## Start
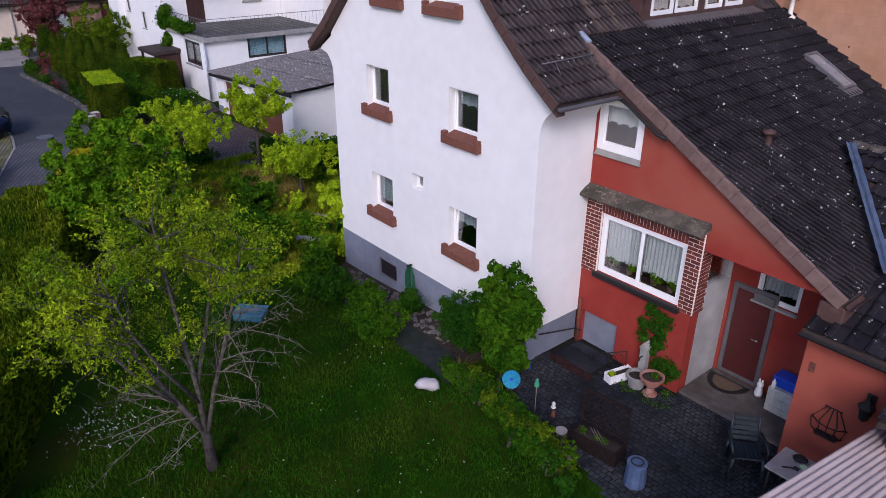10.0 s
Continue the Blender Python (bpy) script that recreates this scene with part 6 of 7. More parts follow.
tuft("ornamental_grass", (-9.2, 8.0), 90, 0.6, M_GRASSDRY, 3, "dry yellowish ornamental grass tuft in the bed", "grass tuft")
tuft("iris_clump", (-12.0, 9.05), 110, 0.6, M_LEAF_D, 4, "narrow-leaved green clump at the plinth", "perennial")
tuft("iris_clump", (-14.5, 8.3), 140, 0.75, M_LEAF_HEDGE, 5, "narrow-leaved grey-green clump beside the path", "perennial")
tuft("iris_clump", (-15.1, 7.6), 140, 0.75, M_LEAF, 6, "narrow-leaved green clump beside the path", "perennial")
tuft("iris_clump", (-19.6, 12.0), 160, 0.9, M_LEAF, 7, "tall narrow-leaved green clump by the house wall", "perennial")
# far trees
for i, (x, y, z, r, m) in enumerate(((-45.5, 74.0, 2.0, 2.6, M_LEAF_HEDGE), (-52.0, 75.0, 2.5, 2.2, M_LEAF), (-30.2, 56.0, 5.6, 1.8, M_LEAF_Y), (-27.6, 57.0, 4.6, 1.3, M_LEAF_Y), (-46.0, 46.0, 1.6, 1.6, M_LEAF_Y), (-30.0, 84.0, 4.0, 3.0, M_LEAF), (-62, 62, 3, 3, M_LEAF), (-80, 30, 4, 4, M_LEAF_Y), (-26.5, 70.0, 4.0, 3.0, M_LEAF_D), (-60, 100, 4, 5, M_LEAF), (-90, 60, 5, 6, M_LEAF_D))):
    tree("tree", (x, y), 6, (x, y, z), (r * 0.8, r * 0.8, r), 26, r * 0.28, r * 0.45, 5000, 0.30, m, 100 + i, "distant leafy green tree between the houses", trunk_r=0.2, group="distant trees")


# dark conifer between the far houses
dc = thing("conifer", (-37.7, 62.0, ground_z(-37.7, 62)), "tall dark green conifer between the far houses", "conifer")
tube_part("trunk", [(-37.7, 62.0, -0.9), (-37.7, 62.0, 8.5)], [0.25, 0.05], M_BARK, dc)
cc_ = np.array([(-37.7 + 0.9 * math.cos(i * 2.4) * (1 - i / 44), 62.0 + 0.9 * math.sin(i * 2.4) * (1 - i / 44), 0.4 + i * 0.21) for i in range(42)])
leaf_cloud("foliage", cc_, np.array([[1.0 * (1.1 - i / 44), 1.0 * (1.1 - i / 44), 0.55] for i in range(42)]), 9000, 0.26, M_LEAF_D, dc, 77)

# the apple tree that the camera sinks past
def spur_branch(bm, p, d, length, radius, rng, ends, droop):
    """A crooked branch set with short spurs; the spurs' ends go into ends."""
    n = 7
    pts, rad = [p.copy()], [radius]
    for i in range(n):
        d = (d + Vector((rng.uniform(-1, 1), rng.uniform(-1, 1), rng.uniform(-0.8, 0.8))) * 0.30 + Vector((0, 0, -droop))).normalized()
        p = p + d * length / n
        pts.append(p.copy())
        rad.append(radius * (1 - 0.75 * (i + 1) / n))
        for k in range(rng.randint(2, 4)):
            e = (d * 0.35 + Vector((rng.uniform(-1, 1), rng.uniform(-1, 1), rng.uniform(-0.7, 0.9)))).normalized()
            ln = rng.uniform(0.08, 0.30)
            q = p + e * ln * 0.5
            z_ = (e + Vector((rng.uniform(-1, 1), rng.uniform(-1, 1), rng.uniform(-1, 1))) * 0.5).normalized()
            t_ = q + z_ * ln * 0.5
            bm_tube(bm, [p, q, t_], [0.0045, 0.004, 0.0025], 4, cap=False)
            ends.append((t_, z_))
    bm_tube(bm, pts, rad, 5, cap=False)


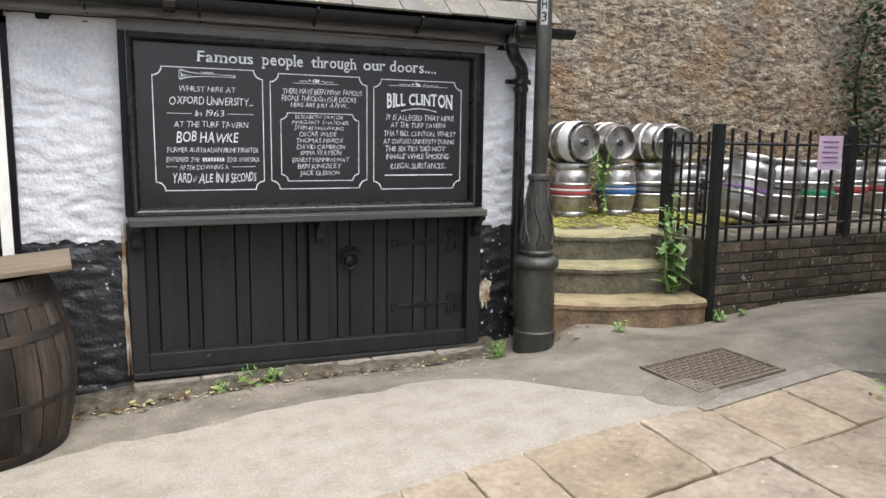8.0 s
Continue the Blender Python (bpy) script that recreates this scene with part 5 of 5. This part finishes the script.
weed("small weed at the railing post", 5.38, 9.64, ground_z(5.38, 9.64), 6, 0.10, 0.05, 0.07, 9)
weed("small weed at the railing post", 5.58, 9.66, ground_z(5.58, 9.66), 4, 0.06, 0.04, 0.05, 10)
weed("thin weed growing between the kegs", 5.58, 11.28, PLAT, 2, 0.50, 0.06, 0.05, 11)
weed("thin weed growing between the kegs", 5.50, 11.25, PLAT + 0.25, 3, 0.42, 0.07, 0.10, 12)
weed("small weed in a paving joint", 3.92, 6.88, ground_z(3.92, 6.88), 4, 0.025, 0.03, 0.04, 13)
weed("dry leaves swept against the door step", 0.20, 9.95, ground_z(0.2, 9.95), 12, 0.05, 0.05, 0.16, 14, surface("dry_leaves", [(0.16, 0.14, 0.06), (0.30, 0.25, 0.11)], 20, 0.8, 0.1, 60))
weed("dry leaves swept against the door step", 0.48, 10.05, ground_z(0.48, 10.05), 9, 0.04, 0.05, 0.16, 15, bpy.data.materials["dry_leaves"])
weed("moss tufts on the pub roof", 0.75, 10.2, 2.40, 8, 0.03, 0.03, 0.10, 16, MOSS)
rng = random.Random(30)
iv = bmesh.new()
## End
OBJECTIVE:
Quote the entries in full. Any image among them is to be omitted from the copy.

FINAL RESULT:
10.0 s
Continue the Blender Python (bpy) script that recreates this scene with part 6 of 7. More parts follow.
tuft("ornamental_grass", (-9.2, 8.0), 90, 0.6, M_GRASSDRY, 3, "dry yellowish ornamental grass tuft in the bed", "grass tuft")
tuft("iris_clump", (-12.0, 9.05), 110, 0.6, M_LEAF_D, 4, "narrow-leaved green clump at the plinth", "perennial")
tuft("iris_clump", (-14.5, 8.3), 140, 0.75, M_LEAF_HEDGE, 5, "narrow-leaved grey-green clump beside the path", "perennial")
tuft("iris_clump", (-15.1, 7.6), 140, 0.75, M_LEAF, 6, "narrow-leaved green clump beside the path", "perennial")
tuft("iris_clump", (-19.6, 12.0), 160, 0.9, M_LEAF, 7, "tall narrow-leaved green clump by the house wall", "perennial")
# far trees
for i, (x, y, z, r, m) in enumerate(((-45.5, 74.0, 2.0, 2.6, M_LEAF_HEDGE), (-52.0, 75.0, 2.5, 2.2, M_LEAF), (-30.2, 56.0, 5.6, 1.8, M_LEAF_Y), (-27.6, 57.0, 4.6, 1.3, M_LEAF_Y), (-46.0, 46.0, 1.6, 1.6, M_LEAF_Y), (-30.0, 84.0, 4.0, 3.0, M_LEAF), (-62, 62, 3, 3, M_LEAF), (-80, 30, 4, 4, M_LEAF_Y), (-26.5, 70.0, 4.0, 3.0, M_LEAF_D), (-60, 100, 4, 5, M_LEAF), (-90, 60, 5, 6, M_LEAF_D))):
    tree("tree", (x, y), 6, (x, y, z), (r * 0.8, r * 0.8, r), 26, r * 0.28, r * 0.45, 5000, 0.30, m, 100 + i, "distant leafy green tree between the houses", trunk_r=0.2, group="distant trees")


# dark conifer between the far houses
dc = thing("conifer", (-37.7, 62.0, ground_z(-37.7, 62)), "tall dark green conifer between the far houses", "conifer")
tube_part("trunk", [(-37.7, 62.0, -0.9), (-37.7, 62.0, 8.5)], [0.25, 0.05], M_BARK, dc)
cc_ = np.array([(-37.7 + 0.9 * math.cos(i * 2.4) * (1 - i / 44), 62.0 + 0.9 * math.sin(i * 2.4) * (1 - i / 44), 0.4 + i * 0.21) for i in range(42)])
leaf_cloud("foliage", cc_, np.array([[1.0 * (1.1 - i / 44), 1.0 * (1.1 - i / 44), 0.55] for i in range(42)]), 9000, 0.26, M_LEAF_D, dc, 77)

# the apple tree that the camera sinks past
def spur_branch(bm, p, d, length, radius, rng, ends, droop):
    """A crooked branch set with short spurs; the spurs' ends go into ends."""
    n = 7
    pts, rad = [p.copy()], [radius]
    for i in range(n):
        d = (d + Vector((rng.uniform(-1, 1), rng.uniform(-1, 1), rng.uniform(-0.8, 0.8))) * 0.30 + Vector((0, 0, -droop))).normalized()
        p = p + d * length / n
        pts.append(p.copy())
        rad.append(radius * (1 - 0.75 * (i + 1) / n))
        for k in range(rng.randint(2, 4)):
            e = (d * 0.35 + Vector((rng.uniform(-1, 1), rng.uniform(-1, 1), rng.uniform(-0.7, 0.9)))).normalized()
            ln = rng.uniform(0.08, 0.30)
            q = p + e * ln * 0.5
            z_ = (e + Vector((rng.uniform(-1, 1), rng.uniform(-1, 1), rng.uniform(-1, 1))) * 0.5).normalized()
            t_ = q + z_ * ln * 0.5
            bm_tube(bm, [p, q, t_], [0.0045, 0.004, 0.0025], 4, cap=False)
            ends.append((t_, z_))
    bm_tube(bm, pts, rad, 5, cap=False)


8.0 s
Continue the Blender Python (bpy) script that recreates this scene with part 5 of 5. This part finishes the script.
weed("small weed at the railing post", 5.38, 9.64, ground_z(5.38, 9.64), 6, 0.10, 0.05, 0.07, 9)
weed("small weed at the railing post", 5.58, 9.66, ground_z(5.58, 9.66), 4, 0.06, 0.04, 0.05, 10)
weed("thin weed growing between the kegs", 5.58, 11.28, PLAT, 2, 0.50, 0.06, 0.05, 11)
weed("thin weed growing between the kegs", 5.50, 11.25, PLAT + 0.25, 3, 0.42, 0.07, 0.10, 12)
weed("small weed in a paving joint", 3.92, 6.88, ground_z(3.92, 6.88), 4, 0.025, 0.03, 0.04, 13)
weed("dry leaves swept against the door step", 0.20, 9.95, ground_z(0.2, 9.95), 12, 0.05, 0.05, 0.16, 14, surface("dry_leaves", [(0.16, 0.14, 0.06), (0.30, 0.25, 0.11)], 20, 0.8, 0.1, 60))
weed("dry leaves swept against the door step", 0.48, 10.05, ground_z(0.48, 10.05), 9, 0.04, 0.05, 0.16, 15, bpy.data.materials["dry_leaves"])
weed("moss tufts on the pub roof", 0.75, 10.2, 2.40, 8, 0.03, 0.03, 0.10, 16, MOSS)
rng = random.Random(30)
iv = bmesh.new()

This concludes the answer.